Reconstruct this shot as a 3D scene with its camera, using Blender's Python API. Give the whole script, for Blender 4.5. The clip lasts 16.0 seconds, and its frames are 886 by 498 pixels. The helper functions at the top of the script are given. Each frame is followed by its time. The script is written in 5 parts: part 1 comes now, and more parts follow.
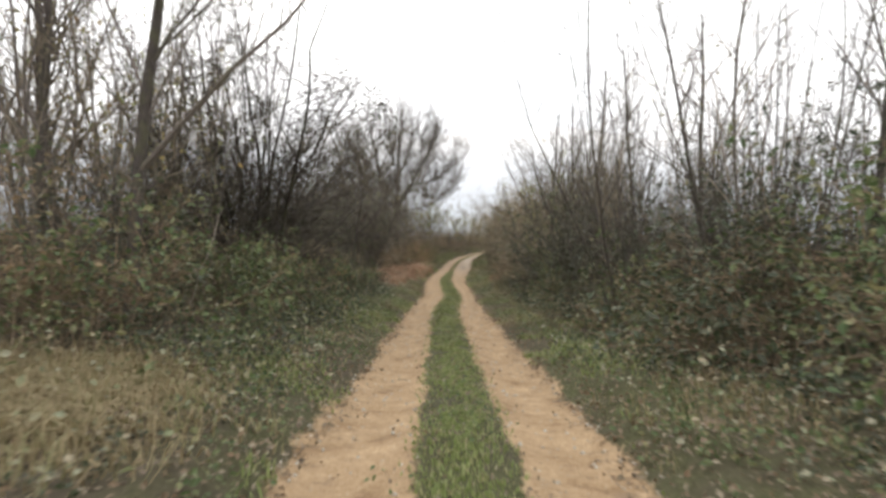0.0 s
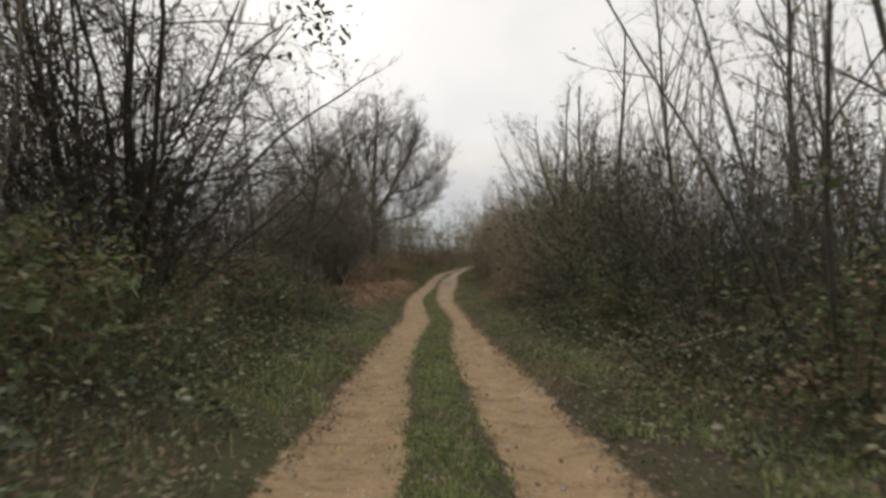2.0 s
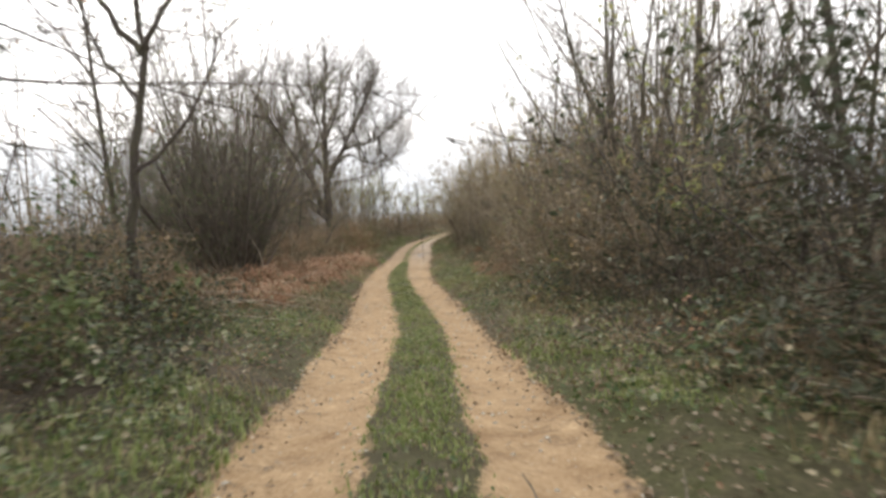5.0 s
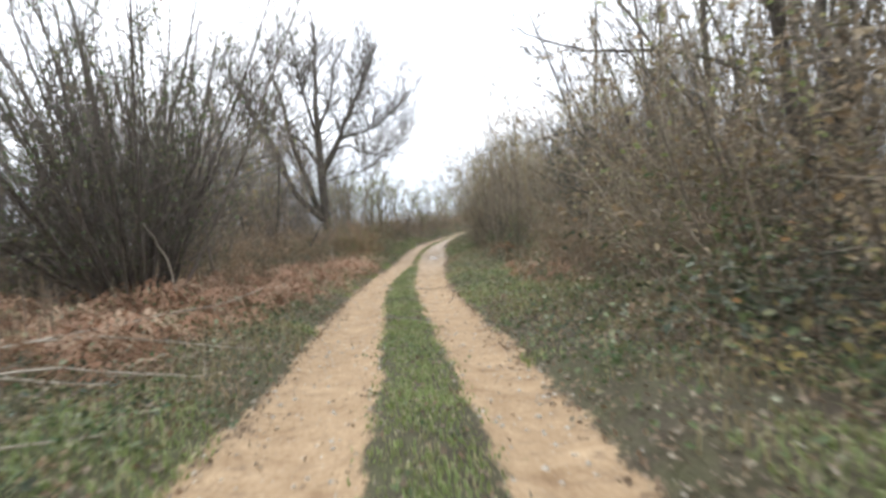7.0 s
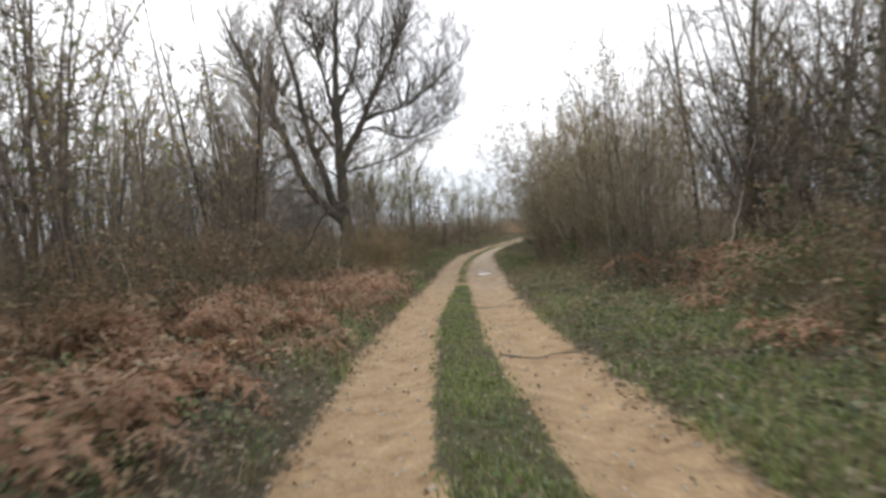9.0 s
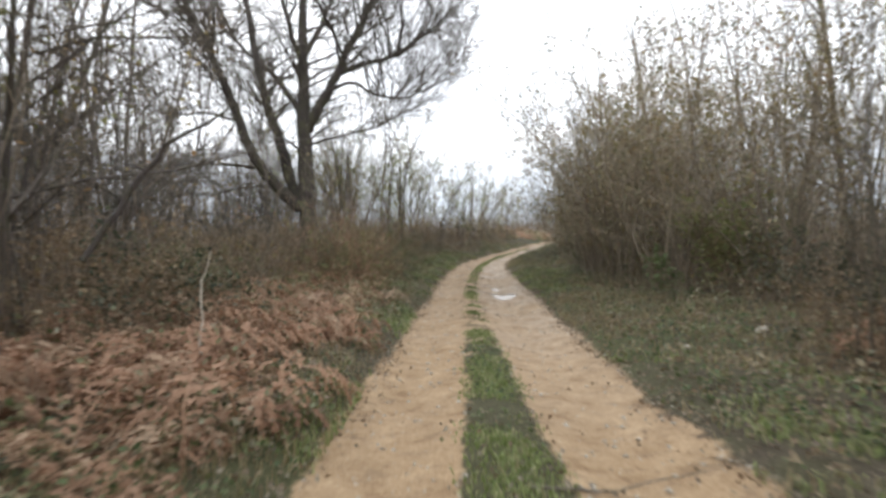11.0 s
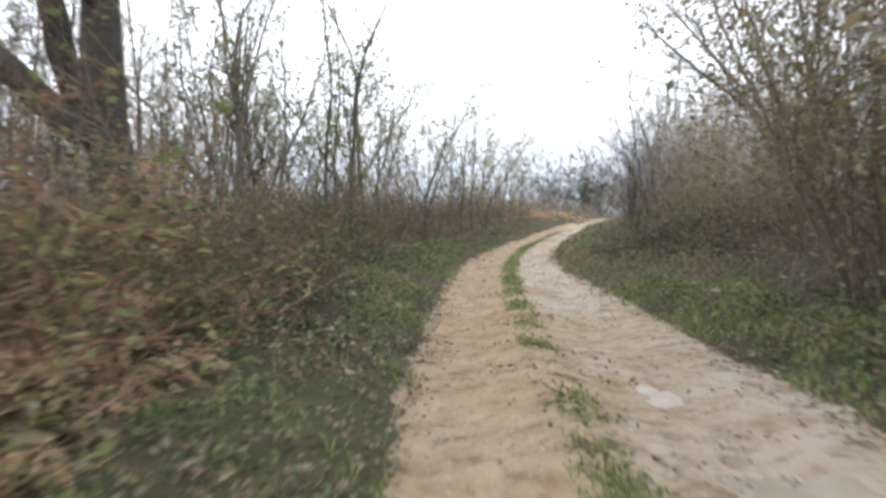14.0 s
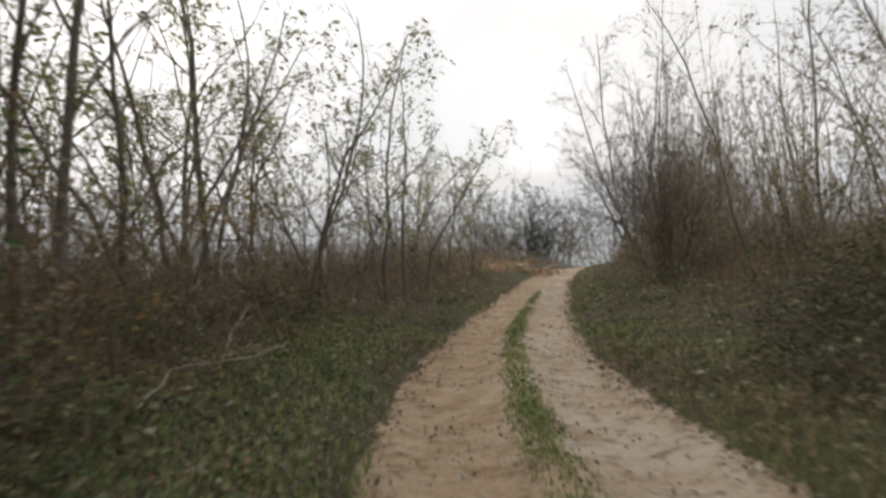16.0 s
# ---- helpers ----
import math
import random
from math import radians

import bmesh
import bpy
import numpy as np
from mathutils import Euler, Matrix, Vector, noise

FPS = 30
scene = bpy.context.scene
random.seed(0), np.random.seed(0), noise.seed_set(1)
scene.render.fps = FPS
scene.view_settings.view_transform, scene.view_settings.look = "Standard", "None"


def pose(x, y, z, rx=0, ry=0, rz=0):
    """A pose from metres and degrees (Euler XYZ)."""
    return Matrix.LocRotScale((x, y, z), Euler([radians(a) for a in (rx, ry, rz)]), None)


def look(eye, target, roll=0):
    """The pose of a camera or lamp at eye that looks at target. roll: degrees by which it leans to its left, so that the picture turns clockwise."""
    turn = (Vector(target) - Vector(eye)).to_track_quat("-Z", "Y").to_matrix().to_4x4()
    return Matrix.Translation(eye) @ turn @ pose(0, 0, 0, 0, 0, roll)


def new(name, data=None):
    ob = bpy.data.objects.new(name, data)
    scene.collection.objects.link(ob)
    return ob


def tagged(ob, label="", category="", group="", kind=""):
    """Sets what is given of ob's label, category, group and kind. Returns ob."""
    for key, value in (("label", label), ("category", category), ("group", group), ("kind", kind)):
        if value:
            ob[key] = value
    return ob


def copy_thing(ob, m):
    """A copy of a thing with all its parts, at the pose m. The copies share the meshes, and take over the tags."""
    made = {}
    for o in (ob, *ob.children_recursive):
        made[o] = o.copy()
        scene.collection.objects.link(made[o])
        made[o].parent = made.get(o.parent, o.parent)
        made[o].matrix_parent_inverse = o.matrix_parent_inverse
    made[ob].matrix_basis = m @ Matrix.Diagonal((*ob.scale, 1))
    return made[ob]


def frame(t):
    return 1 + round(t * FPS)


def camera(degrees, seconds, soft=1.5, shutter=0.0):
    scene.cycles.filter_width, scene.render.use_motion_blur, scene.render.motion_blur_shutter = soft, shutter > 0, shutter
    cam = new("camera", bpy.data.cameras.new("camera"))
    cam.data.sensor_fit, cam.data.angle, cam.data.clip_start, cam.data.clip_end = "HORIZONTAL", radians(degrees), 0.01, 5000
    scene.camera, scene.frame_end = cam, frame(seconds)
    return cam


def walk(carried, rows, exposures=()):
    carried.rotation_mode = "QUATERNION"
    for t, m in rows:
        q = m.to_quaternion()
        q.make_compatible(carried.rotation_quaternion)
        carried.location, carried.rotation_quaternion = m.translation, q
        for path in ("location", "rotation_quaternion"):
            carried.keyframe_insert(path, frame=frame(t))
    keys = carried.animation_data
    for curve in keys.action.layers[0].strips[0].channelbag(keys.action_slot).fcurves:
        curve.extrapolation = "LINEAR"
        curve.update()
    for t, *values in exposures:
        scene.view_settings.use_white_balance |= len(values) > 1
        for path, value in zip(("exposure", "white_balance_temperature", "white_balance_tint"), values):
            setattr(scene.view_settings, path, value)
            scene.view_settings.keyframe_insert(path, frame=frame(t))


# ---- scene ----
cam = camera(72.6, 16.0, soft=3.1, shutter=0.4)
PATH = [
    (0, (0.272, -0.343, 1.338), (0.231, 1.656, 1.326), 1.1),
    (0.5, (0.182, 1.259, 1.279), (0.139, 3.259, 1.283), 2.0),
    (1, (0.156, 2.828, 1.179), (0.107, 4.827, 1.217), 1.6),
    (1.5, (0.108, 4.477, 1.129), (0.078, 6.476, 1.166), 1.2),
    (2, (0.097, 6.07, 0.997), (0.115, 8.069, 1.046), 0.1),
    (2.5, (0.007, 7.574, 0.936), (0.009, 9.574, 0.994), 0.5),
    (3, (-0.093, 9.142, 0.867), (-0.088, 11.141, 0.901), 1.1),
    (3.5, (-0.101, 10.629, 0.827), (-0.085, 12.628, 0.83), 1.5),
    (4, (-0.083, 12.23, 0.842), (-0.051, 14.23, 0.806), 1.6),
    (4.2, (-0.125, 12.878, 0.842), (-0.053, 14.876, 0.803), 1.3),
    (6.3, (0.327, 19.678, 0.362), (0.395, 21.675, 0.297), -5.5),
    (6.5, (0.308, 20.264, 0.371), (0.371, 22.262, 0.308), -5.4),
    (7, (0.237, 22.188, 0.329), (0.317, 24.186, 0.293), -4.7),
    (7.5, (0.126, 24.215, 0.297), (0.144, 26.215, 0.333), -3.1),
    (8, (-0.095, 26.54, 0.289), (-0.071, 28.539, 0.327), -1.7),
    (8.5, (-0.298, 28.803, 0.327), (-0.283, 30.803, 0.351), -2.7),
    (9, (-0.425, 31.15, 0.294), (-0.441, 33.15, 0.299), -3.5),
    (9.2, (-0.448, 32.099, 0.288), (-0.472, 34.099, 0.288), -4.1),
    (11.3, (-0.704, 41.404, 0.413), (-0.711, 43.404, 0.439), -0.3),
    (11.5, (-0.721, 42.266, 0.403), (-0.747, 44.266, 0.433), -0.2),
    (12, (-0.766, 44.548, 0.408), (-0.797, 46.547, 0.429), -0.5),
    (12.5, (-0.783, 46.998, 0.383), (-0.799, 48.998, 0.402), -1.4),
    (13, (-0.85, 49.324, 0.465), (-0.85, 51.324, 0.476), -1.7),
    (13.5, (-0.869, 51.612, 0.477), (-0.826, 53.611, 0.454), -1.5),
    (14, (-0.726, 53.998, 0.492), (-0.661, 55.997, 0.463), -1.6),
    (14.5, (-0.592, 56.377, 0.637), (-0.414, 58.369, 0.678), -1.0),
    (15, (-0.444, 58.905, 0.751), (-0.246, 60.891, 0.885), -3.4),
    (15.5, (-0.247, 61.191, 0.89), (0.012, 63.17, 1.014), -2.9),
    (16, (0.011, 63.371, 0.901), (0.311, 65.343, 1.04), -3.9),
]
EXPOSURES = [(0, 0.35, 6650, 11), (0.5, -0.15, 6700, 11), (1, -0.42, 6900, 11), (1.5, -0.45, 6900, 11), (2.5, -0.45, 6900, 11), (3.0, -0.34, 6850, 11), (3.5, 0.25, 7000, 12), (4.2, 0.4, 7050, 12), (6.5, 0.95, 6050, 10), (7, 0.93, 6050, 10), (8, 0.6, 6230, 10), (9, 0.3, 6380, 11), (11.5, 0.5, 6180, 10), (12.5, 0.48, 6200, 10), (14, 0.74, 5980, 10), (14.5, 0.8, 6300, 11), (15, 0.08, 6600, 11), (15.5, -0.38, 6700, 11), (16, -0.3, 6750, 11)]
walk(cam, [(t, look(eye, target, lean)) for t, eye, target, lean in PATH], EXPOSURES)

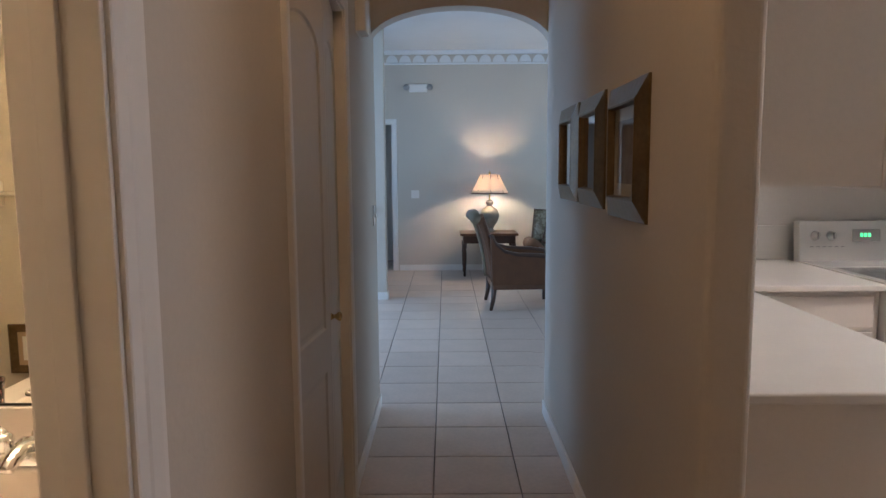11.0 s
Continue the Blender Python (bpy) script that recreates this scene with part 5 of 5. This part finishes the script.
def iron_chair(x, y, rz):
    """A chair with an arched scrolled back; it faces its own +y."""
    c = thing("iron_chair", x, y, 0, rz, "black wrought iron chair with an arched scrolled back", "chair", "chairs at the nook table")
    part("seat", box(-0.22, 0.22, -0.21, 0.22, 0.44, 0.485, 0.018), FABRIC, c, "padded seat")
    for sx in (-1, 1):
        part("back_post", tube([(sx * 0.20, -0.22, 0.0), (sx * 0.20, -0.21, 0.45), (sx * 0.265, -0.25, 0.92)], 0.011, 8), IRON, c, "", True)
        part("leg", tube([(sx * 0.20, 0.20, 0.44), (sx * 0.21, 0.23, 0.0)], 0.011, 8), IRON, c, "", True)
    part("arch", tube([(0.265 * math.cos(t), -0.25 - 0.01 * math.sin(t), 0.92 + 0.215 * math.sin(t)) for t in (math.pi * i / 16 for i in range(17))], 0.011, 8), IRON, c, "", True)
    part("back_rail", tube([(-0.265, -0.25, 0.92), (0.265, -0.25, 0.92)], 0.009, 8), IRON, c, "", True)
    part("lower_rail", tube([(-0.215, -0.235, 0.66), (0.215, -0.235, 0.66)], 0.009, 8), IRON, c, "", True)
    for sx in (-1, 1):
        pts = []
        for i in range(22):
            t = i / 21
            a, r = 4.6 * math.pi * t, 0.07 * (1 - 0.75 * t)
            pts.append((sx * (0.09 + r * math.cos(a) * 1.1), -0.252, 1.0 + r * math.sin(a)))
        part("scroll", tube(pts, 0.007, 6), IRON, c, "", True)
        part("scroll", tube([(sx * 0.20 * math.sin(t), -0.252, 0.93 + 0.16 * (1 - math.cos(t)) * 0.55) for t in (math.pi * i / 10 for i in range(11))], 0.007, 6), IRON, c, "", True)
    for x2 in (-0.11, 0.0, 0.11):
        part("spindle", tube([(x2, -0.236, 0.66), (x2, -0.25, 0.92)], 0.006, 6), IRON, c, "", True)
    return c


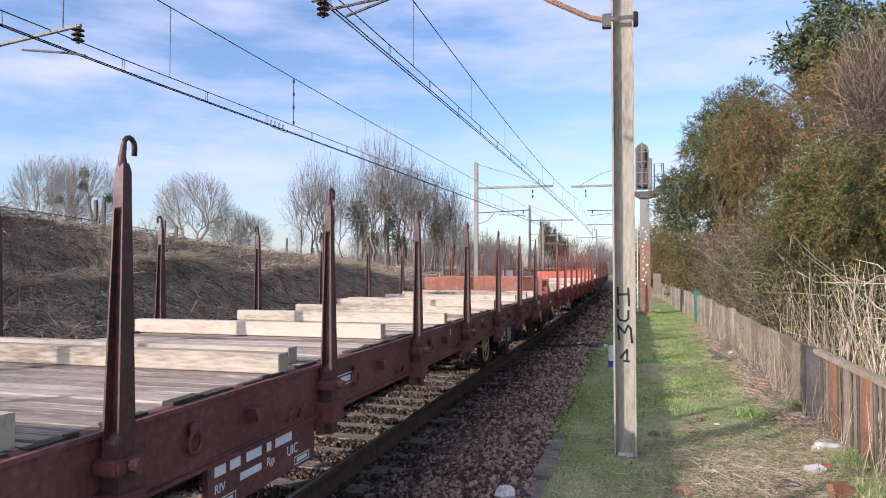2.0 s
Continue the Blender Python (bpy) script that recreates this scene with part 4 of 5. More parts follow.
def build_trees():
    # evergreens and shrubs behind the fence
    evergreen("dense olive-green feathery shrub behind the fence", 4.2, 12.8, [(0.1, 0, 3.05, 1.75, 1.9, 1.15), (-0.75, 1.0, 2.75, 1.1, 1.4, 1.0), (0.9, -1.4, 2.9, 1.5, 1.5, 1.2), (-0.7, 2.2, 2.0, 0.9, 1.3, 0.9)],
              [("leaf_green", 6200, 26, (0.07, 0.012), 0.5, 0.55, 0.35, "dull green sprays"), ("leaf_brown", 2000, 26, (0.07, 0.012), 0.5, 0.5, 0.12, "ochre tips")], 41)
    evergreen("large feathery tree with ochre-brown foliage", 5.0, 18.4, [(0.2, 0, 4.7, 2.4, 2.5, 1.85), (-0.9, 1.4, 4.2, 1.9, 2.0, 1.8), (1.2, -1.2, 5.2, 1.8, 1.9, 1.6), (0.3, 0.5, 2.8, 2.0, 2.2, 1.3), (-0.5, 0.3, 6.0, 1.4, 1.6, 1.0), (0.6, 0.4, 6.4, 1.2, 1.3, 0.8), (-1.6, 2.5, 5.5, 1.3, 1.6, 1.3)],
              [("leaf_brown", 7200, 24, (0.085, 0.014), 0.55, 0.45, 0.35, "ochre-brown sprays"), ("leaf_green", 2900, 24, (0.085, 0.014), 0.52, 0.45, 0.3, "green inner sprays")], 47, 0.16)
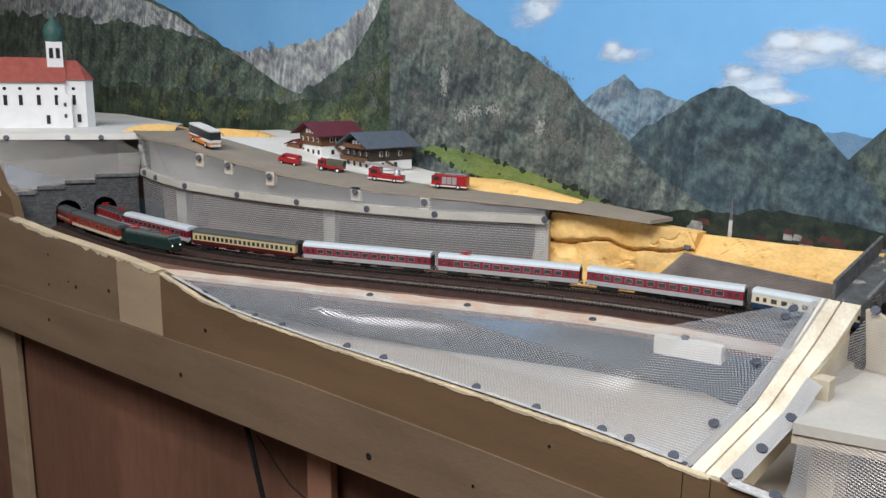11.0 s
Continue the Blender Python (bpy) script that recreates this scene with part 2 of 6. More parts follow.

§

- [What you will do] Retype precisely, and only, the span of lines that opens at the line containing "pose from metres" and closes at the line containing "radians(degrees), 0.01, 5000", both inclusive.

- [Task result]
    """A pose from metres and degrees (Euler XYZ)."""
    return Matrix.LocRotScale((x, y, z), Euler([radians(a) for a in (rx, ry, rz)]), None)


def look(eye, target, roll=0):
    """The pose of a camera or lamp at eye that looks at target. roll: degrees by which it leans to its left, so that the picture turns clockwise."""
    turn = (Vector(target) - Vector(eye)).to_track_quat("-Z", "Y").to_matrix().to_4x4()
    return Matrix.Translation(eye) @ turn @ pose(0, 0, 0, 0, 0, roll)


def new(name, data=None):
    ob = bpy.data.objects.new(name, data)
    scene.collection.objects.link(ob)
    return ob


def tagged(ob, label="", category="", group="", kind=""):
    """Sets what is given of ob's label, category, group and kind. Returns ob."""
    for key, value in (("label", label), ("category", category), ("group", group), ("kind", kind)):
        if value:
            ob[key] = value
    return ob


def copy_thing(ob, m):
    """A copy of a thing with all its parts, at the pose m. The copies share the meshes, and take over the tags."""
    made = {}
    for o in (ob, *ob.children_recursive):
        made[o] = o.copy()
        scene.collection.objects.link(made[o])
        made[o].parent = made.get(o.parent, o.parent)
        made[o].matrix_parent_inverse = o.matrix_parent_inverse
    made[ob].matrix_basis = m @ Matrix.Diagonal((*ob.scale, 1))
    return made[ob]


def frame(t):
    return 1 + round(t * FPS)


def camera(degrees, seconds, soft=1.5, shutter=0.0):
    scene.cycles.filter_width, scene.render.use_motion_blur, scene.render.motion_blur_shutter = soft, shutter > 0, shutter
    cam = new("camera", bpy.data.cameras.new("camera"))
    cam.data.sensor_fit, cam.data.angle, cam.data.clip_start, cam.data.clip_end = "HORIZONTAL", radians(degrees), 0.01, 5000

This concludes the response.